As conclusões do estudo sobre a EUT mostram explicitamente como as pressões e encargos ambientais são desproporcionalmente transferidos para os países periféricos (sul global), que são exportadores líquidos de matérias-primas, enquanto os benefícios geralmente são direcionados aos países centrais (norte global).

 

Validação empírica de hipóteses EUT (paradoxo dos déficits duplos)

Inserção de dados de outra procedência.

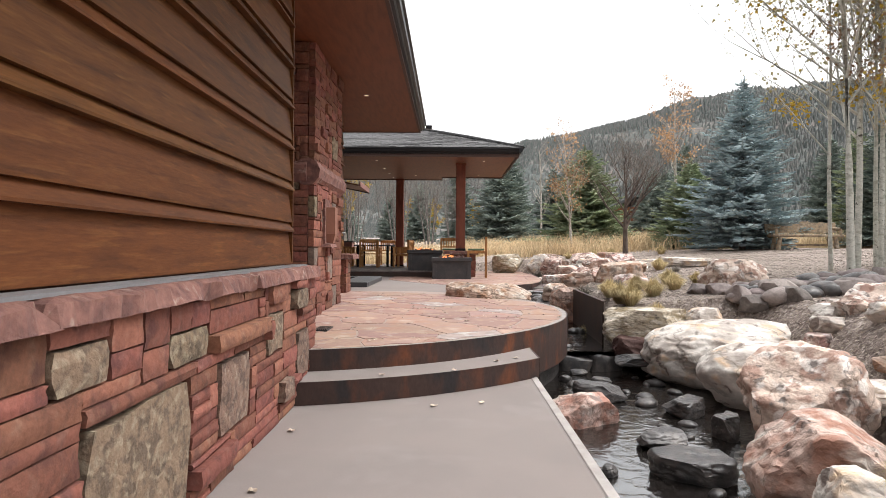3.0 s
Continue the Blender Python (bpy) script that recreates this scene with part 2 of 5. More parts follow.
SHINGLE = material("asphalt_shingle", (0.115, 0.112, 0.112), 0.9, accents=(((0.07, 0.068, 0.068), 0.45, 0.6), ((0.17, 0.165, 0.16), 0.55, 0.7)), scale=6, grain=60, bump=0.5, coords="World",
                   rand=0.35)
CUSHION = material("green_cushion", (0.10, 0.17, 0.11), 0.9, coords="World", amount=0.1)
LEAF_LITTER = material("dry_leaf", (0.46, 0.365, 0.295), 0.85, rand=0.3, hue=0.02, amount=0.15, bump=0.1)
BRUSHED = material("brushed_steel", (0.5, 0.5, 0.5), 0.3, 1.0, coords="World", amount=0.1, bump=0.03)
SCONCE = material("copper_brown_lamp", (0.27, 0.125, 0.085), 0.6, 0.1, coords="World", amount=0.08, bump=0.05, scale=4)
# Near-black colour standing in for the shade down in the spa well.
VOID = material("black_cover", (0.008, 0.008, 0.009), 0.9, coords="World", spec=0.1)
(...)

Assimetria biofísica: O estudo corrobora empiricamente a hipótese de uma assimetria líquida no balanço material e energético contra os países latino-americanos, levando a um déficit biofísico permanente e transferindo pressões ambientais para seus territórios. Esse é um princípio central da EUT, enfatizando o fluxo físico de recursos.

 

Deterioração dos termos de comércio: A pesquisa também confirma a segunda hipótese da EUT: a deterioração dos termos de troca para os países exportadores de matéria-prima. Isso significa que esses países recebem menos valor econômico por suas exportações em relação às importações, levando ao dumping ecológico e ao aumento da exploração dos recursos naturais.

 

Crítica dos modelos convencionais de comércio e desenvolvimento

Desafiando o modelo das vantagens comparativas: A Economia Ecológica critica a ideia de que o comércio internacional é um jogo de soma positiva e desafia as vantagens comparativas estáticas. O estudo apoia isso ao mostrar que países abundantes em recursos naturais geralmente perdem economia e meio ambiente, já que sua especialização em bens naturais intensivos leva a maiores custos ecológicos não refletidos nos preços de exportação. O estudo afirma explicitamente que a especialização ecológica intensiva da região não é um processo natural, mas construído politicamente e depois “naturalizado”.

 

Extrativismo e subdesenvolvimento: As descobertas se alinham com a perspectiva da Economia Ecológica de que a atual divisão internacional do trabalho, onde os países ricos são consumidores e os países em desenvolvimento são fornecedores de matéria-prima, perpetua um ciclo de extrativismo, degradação ambiental e subdesenvolvimento. O estudo destaca como a necessidade de financiar as importações e a dívida externa leva os países da ALC a práticas ecologicamente destrutivas e à intensificação da exploração de recursos.

 

Em síntese, a análise empírica detalhada do estudo sobre fluxos de materiais e termos de troca na ALC fornece evidências robustas da existência e dos mecanismos da EUT, apoiando e enriquecendo diretamente as estruturas teóricas e as preocupações da Economia Ecológica em relação à sustentabilidade, à equidade e aos limites biofísicos do crescimento econômico.

 

  • Questões ainda em aberto:
  • Existem mecanismos de compensação econômica e social que considerem o paradoxo dos déficits duplos (déficits biofísicos – exportar mais recursos naturais do que importados) e (déficits monetários – mais dinheiro saindo da região do que entrando)?

 

  • Quais seriam os fatores contextuais mais amplos e as implicações políticas (papel das mudanças geopolíticas na região)?

 

  • A transição energética global, impulsionada por iniciativas como o Acordo de Paris, está criando demandas por metais e terras raras, potencialmente levando a uma nova onda de expansão extrativa nas regiões do sul para componentes de energia renovável. Quais serão os impactos neste paradoxo dos déficits duplos?

 

As questões acima listadas devem orientar as futuras pesquisas do Grupo de Macroeconomia Ecológica (GEMAECO).